Scalability requirements should be defined early. A manufacturer adding plants, contract manufacturers, distribution nodes, or product lines needs ERP processes that can absorb complexity without multiplying manual coordination. This includes multi-entity support, intercompany flows, standardized item and supplier data, configurable approval rules, and analytics that can compare performance across sites.

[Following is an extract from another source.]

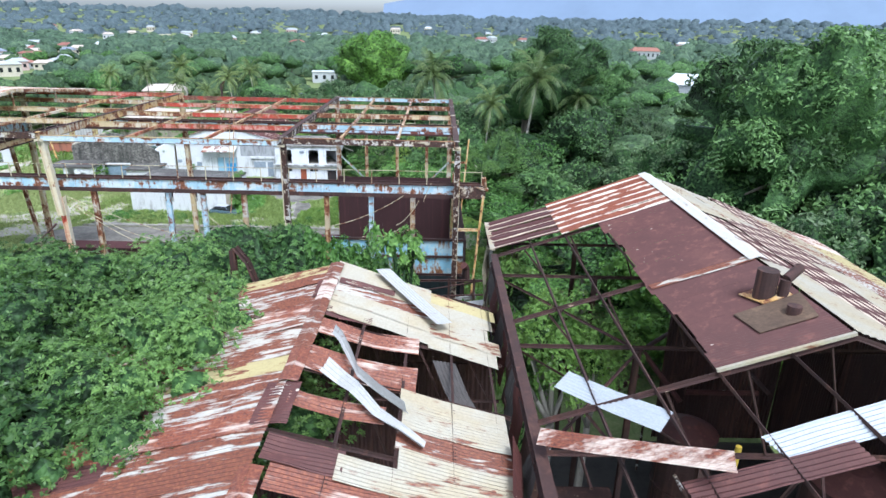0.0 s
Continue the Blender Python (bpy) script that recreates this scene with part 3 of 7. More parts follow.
# beams across, row by row: left bay, red bay, right bay
def beam(name, a, b, w, h, m, side=1, flange=None, par=None):
    """A rolled beam: painted web, bare rusted flanges; its web stands nearer one side."""
    a, b = Vector(a), Vector(b)
    f = 0.03
    k = side * (w / 2 - 0.05)
    web = part(name, Shape().sweep(a, b, [(k - 0.02, -h + f), (k + 0.02, -h + f), (k + 0.02, -f), (k - 0.02, -f)]), m, par or hall)
    part("top_flange", Shape().sweep(a, b, [(-w / 2, -f), (w / 2, -f), (w / 2, 0), (-w / 2, 0)]), flange or OCHRE, web)
    part("bottom_flange", Shape().sweep(a, b, [(-w / 2, -h), (w / 2, -h), (w / 2, -h + f), (-w / 2, -h + f)]), RUST_DARK, web)
    return web


paints = {0: (PAINT_BROWN, PAINT_BLUE, PAINT_BROWN), 1: (PAINT_CREAM, PAINT_RED, PAINT_BLUE), 2: (PAINT_CREAM, PAINT_RED, PAINT_CREAM), 3: (PAINT_WHITE, PAINT_RED, PAINT_WHITE), 4: (PAINT_RED, BRIGHT_RED, PAINT_BLUE)}
for r, y in enumerate(ROWS_Y):
    for (a, b), m in zip(((-62, XL), (XL, XM), (XM, XR)), paints[r]):
        top = TOP - (0.16, 0.16, 0.16, 0.16, 0.24)[r] if a == XL else TOP
        if r in (1, 2) and m is PAINT_RED:
            beam("roof_beam", (a + 0.16, y, top), (a + 5.6, y, top), 0.22, 0.4, PAINT_CREAM)
            a += 5.44
        beam("roof_beam", (a + 0.16, y, top), (b - 0.16, y, top), 0.22, 0.4, m, 1, BRIGHT_RED if r == 4 and b < XR else (RUST_TOP if b == XR else RUST_DARK) if m is PAINT_BROWN else RUST_TOP if b == XR and r < 4 else None)
# girders along the hall and the light purlins between
for x, ms, w, h, sd in ((XL, (PAINT_CREAM, PAINT_ORANGE, PAINT_ORANGE, PAINT_ORANGE), 0.24, 0.58, 1), (XM, (PAINT_BROWN, PAINT_BROWN, PAINT_BROWN, PAINT_BROWN), 0.36, 0.46, 1), (XR, (PAINT_WHITE, PAINT_WHITE, PAINT_BROWN, PAINT_WHITE), 0.36, 0.5, -1), (-42.0, (PAINT_CREAM,) * 4, 0.3, 0.5, 1)):
    for (y0, y1), m in zip(zip([40.3] + ROWS_Y[1:], ROWS_Y[1:-1] + [64.8]), ms):
        beam("roof_girder", (x, y0, TOP + 0.02), (x, y1, TOP + 0.02), w, h, m, sd, RUST_DARK)
    for y in ROWS_Y:
        part("joint_plate", Shape().box(x - w / 2 - 0.02, x + w / 2 + 0.02, y - 0.22, y + 0.22, TOP + 0.022, TOP + 0.04), PAINT_BROWN if x != XL else PAINT_ORANGE, hall)
for x, ms in ((-20.5, (PURLIN_RED, PAINT_TAN, PAINT_TAN, PURLIN_RED)), (-15.33, (PURLIN_RED, PAINT_TAN, PAINT_TAN, PURLIN_RED)), (-6.3, (PAINT_TAN, PAINT_WHITE, PAINT_TAN, PAINT_TAN)), (-2.5, (PAINT_WHITE, PAINT_TAN, PAINT_TAN, PAINT_WHITE)), (-30.6, (PAINT_TAN, PAINT_CREAM, PAINT_ORANGE, PAINT_RED))):
    for (y0, y1), m in zip(zip(ROWS_Y, ROWS_Y[1:]), ms):
        z = TOP - 0.02 if x == -30.6 else TOP - 0.22 if x < XM else TOP - 0.04
        part("purlin", Shape().sweep((x, y0 + 0.14, z), (x, y1 - 0.14, z), [(-0.075, -0.2), (0.075, -0.2), (0.075, -0.17), (-0.04, -0.17), (-0.04, -0.03), (0.075, -0.03), (0.075, 0), (-0.075, 0)] if x > XM else [(0.075, -0.2), (0.075, 0), (-0.075, 0), (-0.075, -0.03), (0.04, -0.03), (0.04, -0.17), (-0.075, -0.17), (-0.075, -0.2)]), m, hall)
    for y in ROWS_Y:
        part("cleat", Shape().box(x - 0.13, x + 0.13, y - 0.12, y + 0.12, TOP + (0.004 if x > XM or x < XL else -0.156), TOP + (0.03 if x > XM or x < XL else -0.13)), RUST_DARK, hall)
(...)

When vertical SaaS is justified alongside ERP
- Detailed machine-level execution and downtime tracking beyond standard ERP production reporting
- Advanced quality workflows with CAPA, audit management, and regulated documentation
- Supplier portals for schedule collaboration, ASN visibility, and performance management
- Warehouse execution requiring advanced slotting, wave planning, or high-volume scan workflows
- Predictive maintenance and asset monitoring integrated with production planning
Implementation challenges and executive guidance for manufacturing ERP transformation
Manufacturing ERP implementation problems are usually rooted in process ambiguity rather than software configuration alone. If planners do not trust inventory, buyers maintain shadow spreadsheets. If supervisors are not accountable for production reporting, WIP visibility degrades. If engineering changes are not governed, BOM accuracy declines. These issues cannot be solved by training at go-live. They require operating model decisions before deployment.

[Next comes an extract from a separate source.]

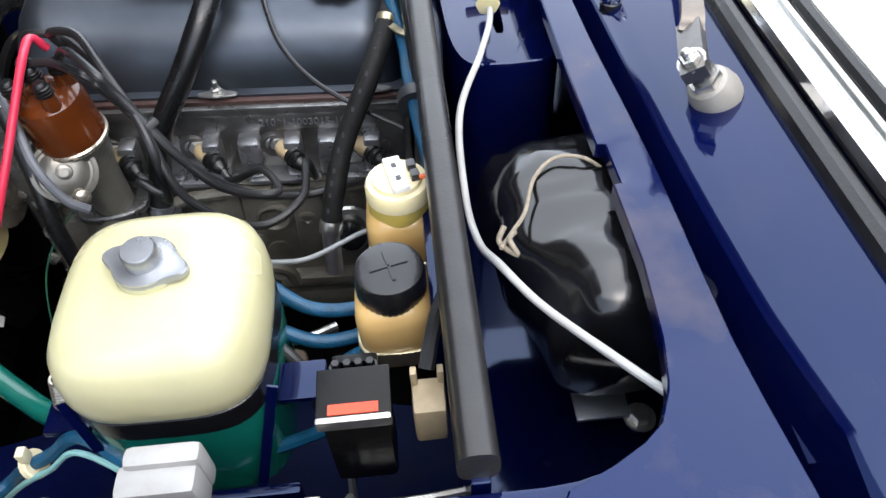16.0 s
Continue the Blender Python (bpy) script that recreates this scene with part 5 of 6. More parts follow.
def reservoir(x, y, z0, kind):
    r = thing("brake_fluid_reservoir" if kind else "clutch_fluid_reservoir", (x, y, z0), "aged amber plastic fluid reservoir with a cream sensor cap" if kind else "aged amber plastic fluid reservoir with a ribbed black screw cap", "fluid reservoir", "fluid reservoirs")
    M = Matrix.Translation((x, y, z0)) @ Matrix.Diagonal((0.89, 0.89, 0.92, 1))
    part("bottle", tower([(0.024, 0.024, 0.0), (0.028, 0.028, 0.004), (0.029, 0.029, 0.05), (0.0275, 0.0275, 0.060), (0.022, 0.022, 0.066)], 4, 36, M), AMBERPL, r, "brownish amber bottle", 60)
    if kind:
        part("collar", lathe([(0.0225, 0.060), (0.0250, 0.063), (0.0252, 0.076), (0.0240, 0.078)], 32, M), COLLARPL, r, "yellow translucent collar")
        c = part("cap", lathe([(0.0248, 0.076), (0.0258, 0.077), (0.0258, 0.087), (0.0240, 0.0905), (0.020, 0.091), (0.019, 0.094), (0.0, 0.094)], 32, M), CREAMPL, r, "yellowed cream screw cap")
        part("plug_strip", box(-0.007, 0.007, -0.019, 0.019, 0.093, 0.099, 0.002, M @ Matrix.Rotation(radians(12), 4, "Z")), WHITEPL, c, "white level sensor")
        part("connector", box(0.010, 0.017, -0.010, -0.002, 0.092, 0.100, 0.001, M @ Matrix.Rotation(radians(12), 4, "Z")), GREYPL, c)
        part("connector", box(0.010, 0.017, 0.002, 0.010, 0.092, 0.100, 0.001, M @ Matrix.Rotation(radians(12), 4, "Z")), GREYPL, c)
        part("slot", box(-0.002, 0.002, 0.005, 0.010, 0.0985, 0.0995, 0, M @ Matrix.Rotation(radians(12), 4, "Z")), GREYPL, c)
        part("slot", box(-0.002, 0.002, -0.010, -0.005, 0.0985, 0.0995, 0, M @ Matrix.Rotation(radians(12), 4, "Z")), GREYPL, c)
        part("sensor_wire", tube([M @ V((0.018, -0.008, 0.098)), M @ V((0.03, -0.004, 0.098)), M @ V((0.03, 0.006, 0.085)), M @ V((0.028, 0.02, 0.05))], 0.0018, 6), ORANGEW, c)
    else:
        n = 72
        rows = [[((rr + (0.0003 if i % 2 else -0.0003) * k) * math.cos(2 * math.pi * i / n), (rr + (0.0003 if i % 2 else -0.0003) * k) * math.sin(2 * math.pi * i / n), z) for i in range(n)] for rr, z, k in ((0.0250, 0.062, 1), (0.0258, 0.066, 1), (0.0258, 0.082, 1), (0.0245, 0.0865, 0.4), (0.020, 0.088, 0), (0.0001, 0.0882, 0))]
        c = part("cap", grid(rows, closed_u=True).at(M), BLACKPL, r, "ribbed black screw cap")
        for a in (15, 105):
            part("embossed_cross", box(-0.014, 0.014, -0.0012, 0.0012, 0.0878, 0.0892, 0.0004, M @ Matrix.Rotation(radians(a), 4, "Z")), BLACKPL, c)
    band = part("band", tower([(0.0295, 0.0295, 0.008), (0.0302, 0.0302, 0.0085), (0.0302, 0.0302, 0.024), (0.0295, 0.0295, 0.0245)], 4, 36, M), BRASS, r, "steel holding band")
    return r


reservoir(0.230, -0.393, 0.797, True)
reservoir(0.221, -0.469, 0.797, False)
part("reservoir_bracket", box(0.245, 0.262, -0.50, -0.36, 0.74, 0.86, 0.003), BLUE, car, "navy reservoir bracket")
for pts in ([(0.125, -0.41, 0.80), (0.15, -0.425, 0.79), (0.175, -0.43, 0.787), (0.205, -0.43, 0.79)], [(0.12, -0.435, 0.785), (0.155, -0.447, 0.775), (0.185, -0.447, 0.775), (0.21, -0.44, 0.782)], [(0.205, -0.495, 0.775), (0.184, -0.500, 0.765), (0.168, -0.486, 0.76), (0.173, -0.465, 0.762), (0.192, -0.458, 0.77), (0.21, -0.462, 0.785)]):
    solo("fluid_hose", tube(pts, 0.0054, 12), TEALW, "teal braided fluid hose", "hose", "fluid hoses")
solo("sensor_wire", tube([(0.099, -0.329, 0.736), (0.141, -0.336, 0.743), (0.188, -0.312, 0.744), (0.213, -0.289, 0.731), (0.246, -0.255, 0.755)], 0.0023, 8), CONNGREY, "thin grey wire arching behind the tank", "wire")
solo("clutch_hose", tube([(0.13, -0.455, 0.79), (0.148, -0.47, 0.775), (0.155, -0.478, 0.75), (0.15, -0.47, 0.72)], 0.0045, 10), GREYPL, "short grey hose beside the tank", "hose")

# ---- things on the left inner fender ----
SOILED = mat("soiled_white_plastic", (0.35, 0.35, 0.34), 0.42, 0, 0, 0.12, 40, 0.1, 300, dirt=(0.3, 0.29, 0.27), dirt_scale=25, dirt_amount=0.5)
TANPL = mat("tan_connector_plastic", (0.42, 0.33, 0.2), 0.4, 0, 0, 0.2, 60)
rl = thing("relay", (0.073, -0.588, 0.80), "white plastic relay screwed to the inner fender", "relay")
shift(rl, 0.008, 0.012, 0.0)
part("case", box(0.049, 0.096, -0.598, -0.577, 0.802, 0.838, 0.005), SOILED, rl, "slightly soiled white case")
part("cover_ridge", box(0.053, 0.098, -0.582, -0.568, 0.805, 0.843, 0.005), SOILED, rl)
part("foot", box(0.042, 0.106, -0.603, -0.597, 0.797, 0.801, 0.002), MOTOR, rl)
for x in (0.0455, 0.1025):
    part("screw", hexnut(0.0032, 0.003, to((x, -0.599, 0.801)), washer=False), MOTOR, rl)
for k in range(4):
    part("print_bar", box(0.056 + 0.018 * (k % 2), 0.068 + 0.018 * (k % 2), -0.601, -0.6005, 0.812 + 0.012 * (k // 2), 0.815 + 0.012 * (k // 2)), TAG, rl)
vr = thing("voltage_regulator", (0.19, -0.57, 0.78), "black boxy regulator with a red label and metal lid", "regulator")
shift(vr, 0.002, 0.026, 0.018)
part("case", box(0.176, 0.214, -0.592, -0.560, 0.77, 0.846, 0.004), DULLBLACK, vr)
part("lid", box(0.174, 0.216, -0.592, -0.560, 0.846, 0.850, 0.001), DULLBLACK, vr)
part("lid_edge", box(0.174, 0.216, -0.5955, -0.5915, 0.842, 0.8515, 0.0015), STEEL, vr, "bright steel lid edge")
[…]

Executives should sponsor ERP transformation as a workflow redesign effort with measurable operational outcomes. Typical priorities include reducing shortages, improving schedule adherence, lowering expedite spend, increasing inventory accuracy, and shortening reporting cycles. Each objective should map to process owners, data standards, transaction rules, and KPI baselines. Without this structure, implementation teams often focus on feature completion instead of operational adoption.

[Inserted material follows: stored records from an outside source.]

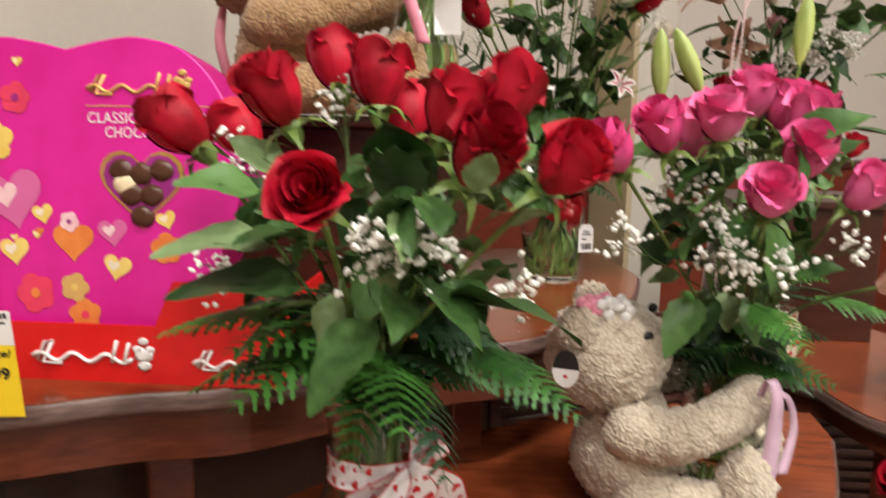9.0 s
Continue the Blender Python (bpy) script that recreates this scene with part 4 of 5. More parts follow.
bouquet("red_rose_bouquet", "full bunch of red roses with white sprays", (0.9, 1.9, 0.375), VASE_A,
        [(0.645, 1.75, 1.142), (0.688, 1.75, 1.175), (0.795, 1.8, 1.193), (0.886, 1.8, 1.182), (0.925, 1.75, 1.166), (0.816, 1.65, 1.117), (0.783, 1.7, 1.149), (0.66, 1.6, 1.075), (0.965, 1.75, 1.134), (0.961, 1.65, 1.1), (0.893, 1.6, 1.074)],
        19, 1.2, leaves=36, ferns=12, rose_size=1.25, leaf_r=0.17, crown=(0.84, 1.75, 0.95), spray_at=[(0.701, 1.7, 1.122), (0.736, 1.65, 1.091), (0.886, 1.7, 1.125), (0.664, 1.7, 1.103), (0.8, 1.6, 1.06)])


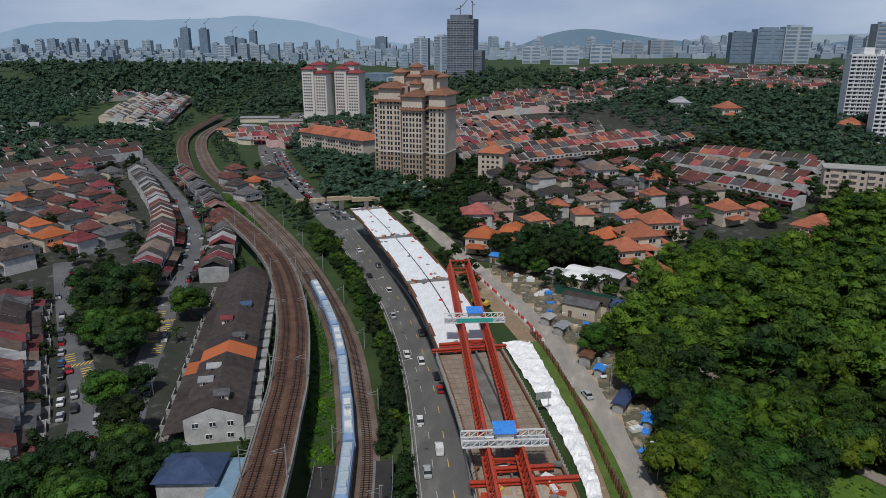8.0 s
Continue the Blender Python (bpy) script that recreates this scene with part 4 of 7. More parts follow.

Phasing also matters. Many manufacturers benefit from sequencing foundational capabilities first: item master cleanup, inventory controls, procurement discipline, and production reporting. More advanced automation, AI-driven analytics, and specialized integrations can follow once the core transaction model is stable. This reduces risk and improves user confidence.
Executive priorities for a successful manufacturing ERP program
- Define a target operating model that connects planning, procurement, warehouse, production, quality, and finance
- Assign clear ownership for master data, planning parameters, and exception management
- Standardize high-impact workflows before automating edge cases
- Measure adoption through transaction timeliness and data quality, not only training completion
- Use pilot plants or product lines to validate workflow design before broad rollout
- Align ERP, MES, WMS, and supplier systems around system-of-record responsibilities
- Prioritize dashboards that support daily decisions during stabilization after go-live
A practical path to connected manufacturing operations
Manufacturing ERP strategy is most effective when it treats inventory, procurement, and shop floor workflow as one operational system. Inventory accuracy supports planning credibility. Procurement visibility protects production readiness. Shop floor reporting closes the loop between plan and execution. When these functions share data standards, transaction discipline, and common KPIs, manufacturers gain better control over material flow, working capital, schedule performance, and cost.
The practical goal is not perfect automation. It is a reliable operating model where exceptions are visible early, decisions are made from current data, and growth does not depend on manual coordination. For manufacturers evaluating ERP modernization, the strongest strategy is usually the one that simplifies core workflows, standardizes critical controls, and adds specialized tools only where they solve a defined operational problem.